:: Written problem ::
Exactly repeat the material, dropping only the pictures.

::::::

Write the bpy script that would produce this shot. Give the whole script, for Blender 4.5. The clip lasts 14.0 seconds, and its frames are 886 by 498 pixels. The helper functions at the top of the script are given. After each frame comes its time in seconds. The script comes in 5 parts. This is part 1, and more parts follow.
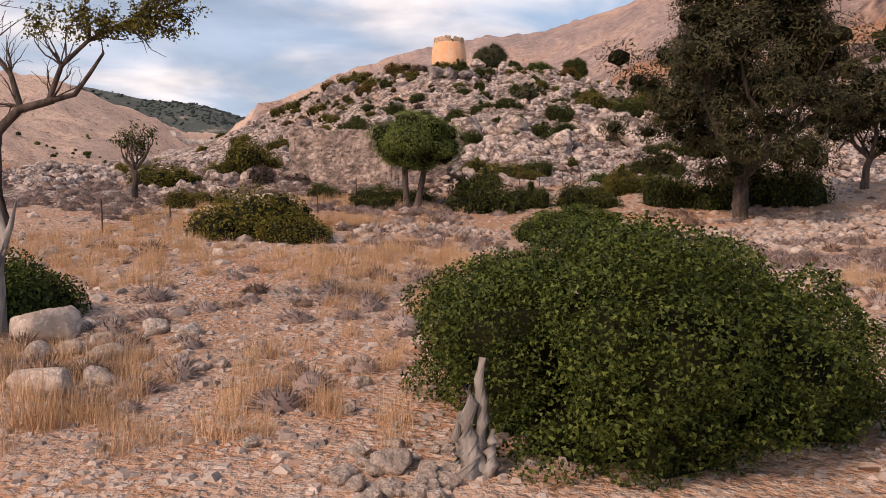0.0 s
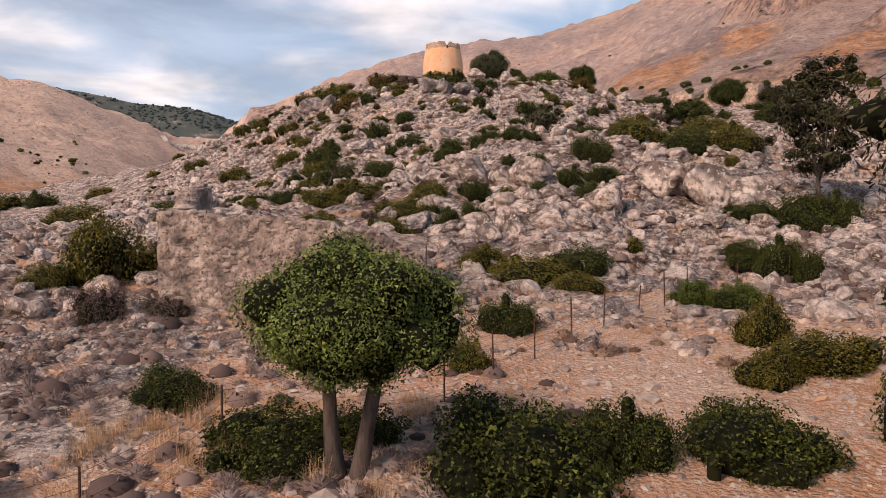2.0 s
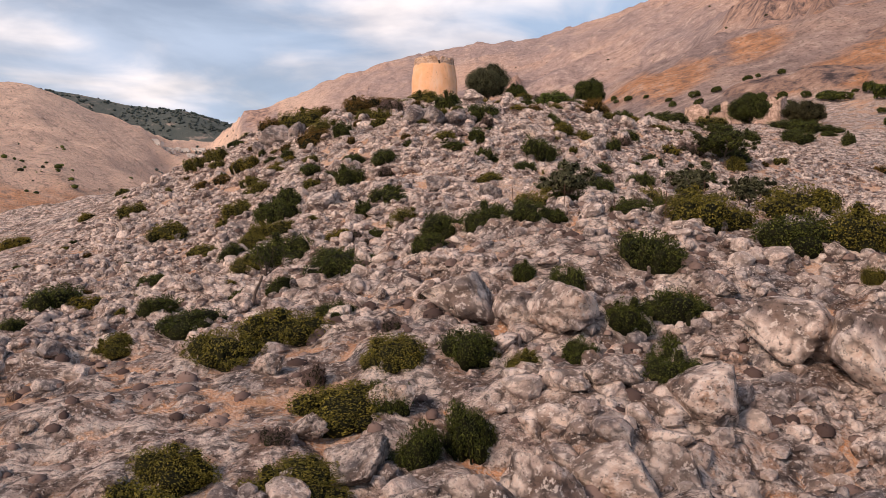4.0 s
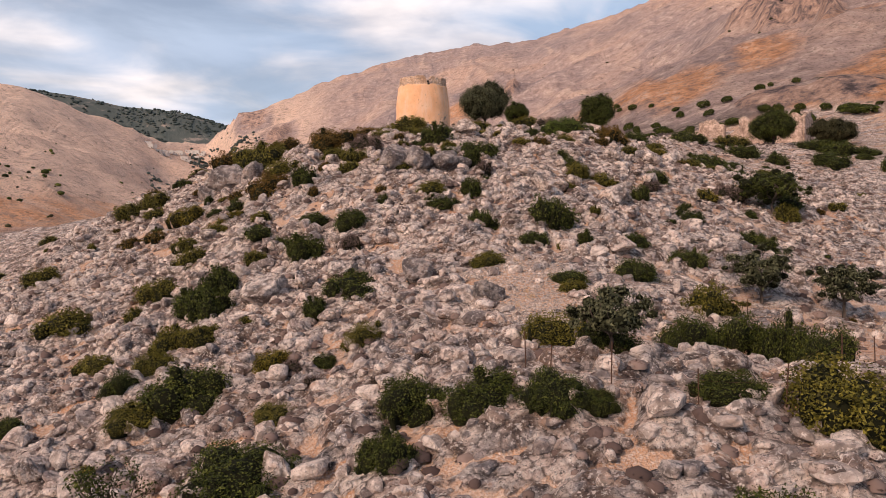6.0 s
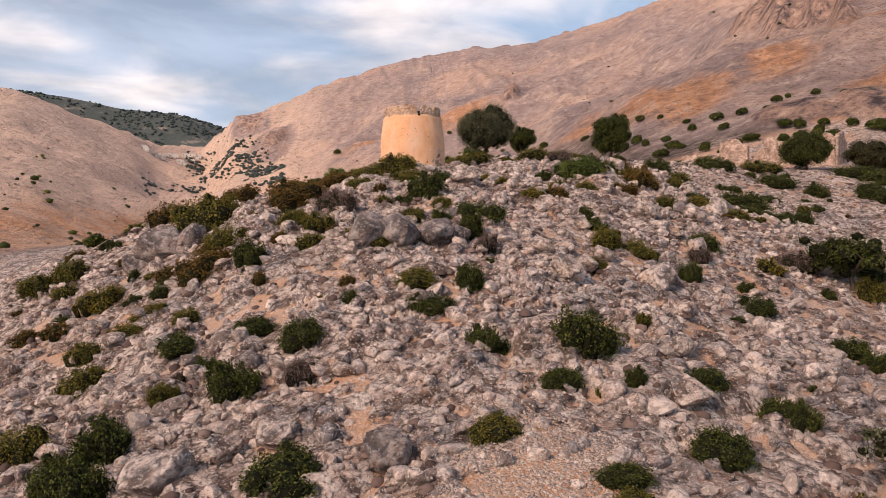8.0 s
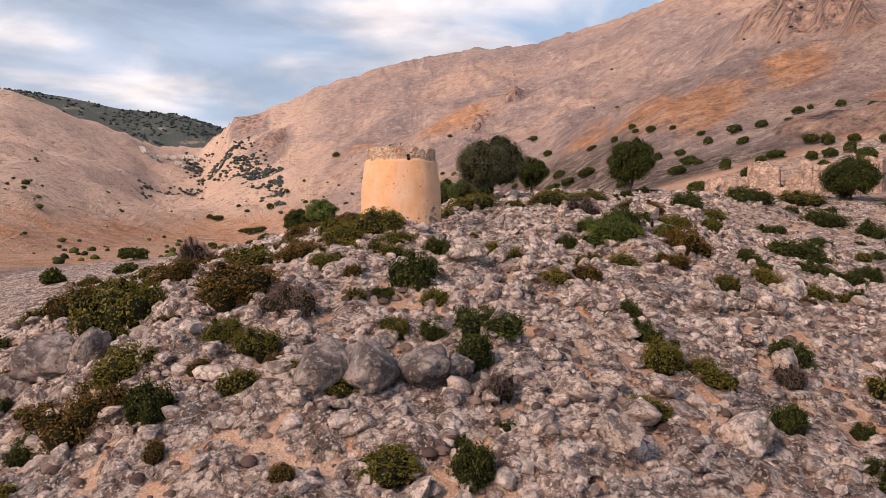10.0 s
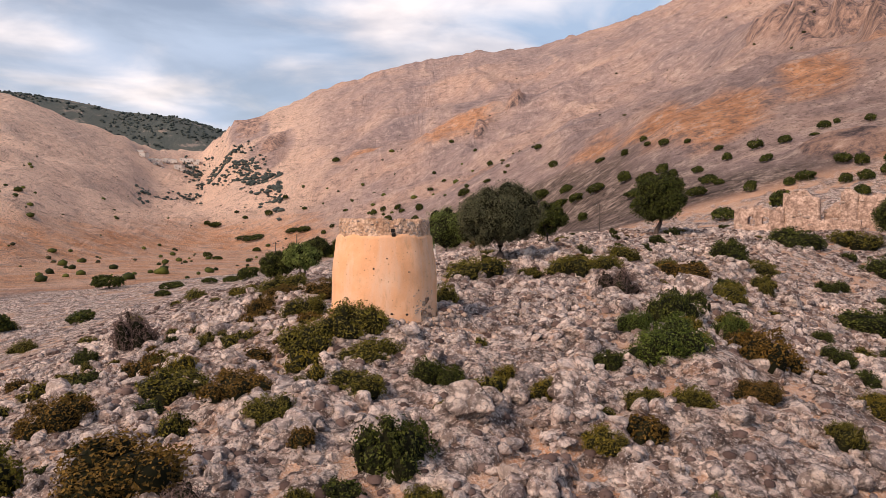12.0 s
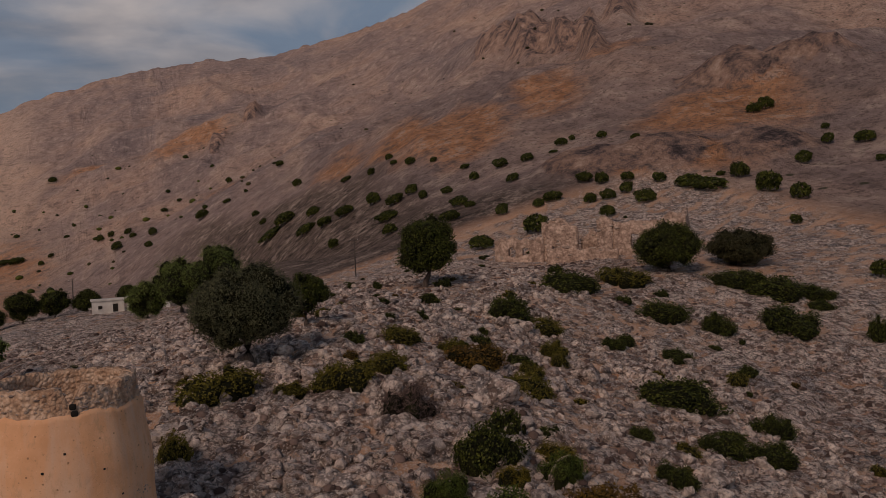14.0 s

::::::

:: Response to this exercise ::
Write the bpy script that would produce this shot. Give the whole script, for Blender 4.5. The clip lasts 14.0 seconds, and its frames are 886 by 498 pixels. The helper functions at the top of the script are given. After each frame comes its time in seconds. The script comes in 5 parts. This is part 1, and more parts follow.
0.0 s
2.0 s
4.0 s
6.0 s
8.0 s
10.0 s
12.0 s
14.0 s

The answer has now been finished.